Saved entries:
━━━━

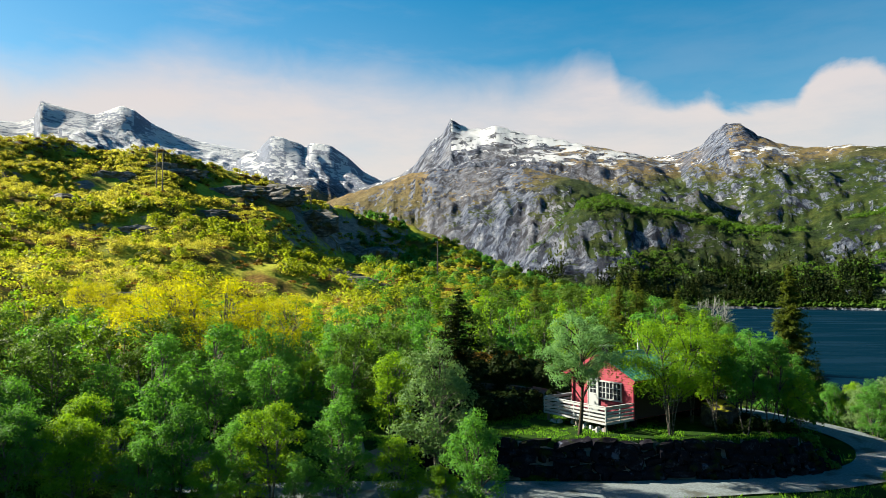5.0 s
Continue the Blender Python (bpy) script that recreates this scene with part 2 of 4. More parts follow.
def vnoise(x, y, seed=0):
    """Smooth noise from 0 to 1 on arrays."""
    ix, iy = np.floor(x).astype(np.int64), np.floor(y).astype(np.int64)
    u, v = x - ix, y - iy
    u, v = u * u * u * (u * (u * 6 - 15) + 10), v * v * v * (v * (v * 6 - 15) + 10)
    a, b = lattice(ix, iy, seed), lattice(ix + 1, iy, seed)
    c, d = lattice(ix, iy + 1, seed), lattice(ix + 1, iy + 1, seed)
    return a + (b - a) * u + (c - a) * v + (a - b - c + d) * u * v


def fbm(x, y, octaves=5, seed=0, gain=0.5, ridged=False):
    total, amp, norm = 0.0, 1.0, 0.0
    for o in range(octaves):
        n = vnoise(x * 2.03 ** o + 17.3 * o, y * 2.03 ** o - 9.1 * o, seed + o)
        total = total + amp * ((1 - np.abs(2 * n - 1)) if ridged else n)
        norm, amp = norm + amp, amp * gain
    return total / norm


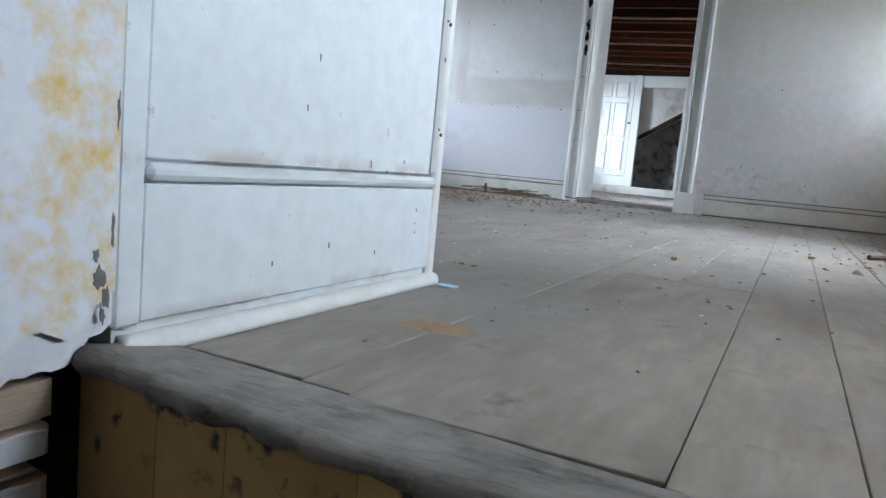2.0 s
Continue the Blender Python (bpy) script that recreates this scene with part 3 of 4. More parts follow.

━━━━

*What needs to be done:* Retype everything in the material word for word, minus pictures.

*Answer to this task:*
5.0 s
Continue the Blender Python (bpy) script that recreates this scene with part 2 of 4. More parts follow.
def vnoise(x, y, seed=0):
    """Smooth noise from 0 to 1 on arrays."""
    ix, iy = np.floor(x).astype(np.int64), np.floor(y).astype(np.int64)
    u, v = x - ix, y - iy
    u, v = u * u * u * (u * (u * 6 - 15) + 10), v * v * v * (v * (v * 6 - 15) + 10)
    a, b = lattice(ix, iy, seed), lattice(ix + 1, iy, seed)
    c, d = lattice(ix, iy + 1, seed), lattice(ix + 1, iy + 1, seed)
    return a + (b - a) * u + (c - a) * v + (a - b - c + d) * u * v


def fbm(x, y, octaves=5, seed=0, gain=0.5, ridged=False):
    total, amp, norm = 0.0, 1.0, 0.0
    for o in range(octaves):
        n = vnoise(x * 2.03 ** o + 17.3 * o, y * 2.03 ** o - 9.1 * o, seed + o)
        total = total + amp * ((1 - np.abs(2 * n - 1)) if ridged else n)
        norm, amp = norm + amp, amp * gain
    return total / norm


2.0 s
Continue the Blender Python (bpy) script that recreates this scene with part 3 of 4. More parts follow.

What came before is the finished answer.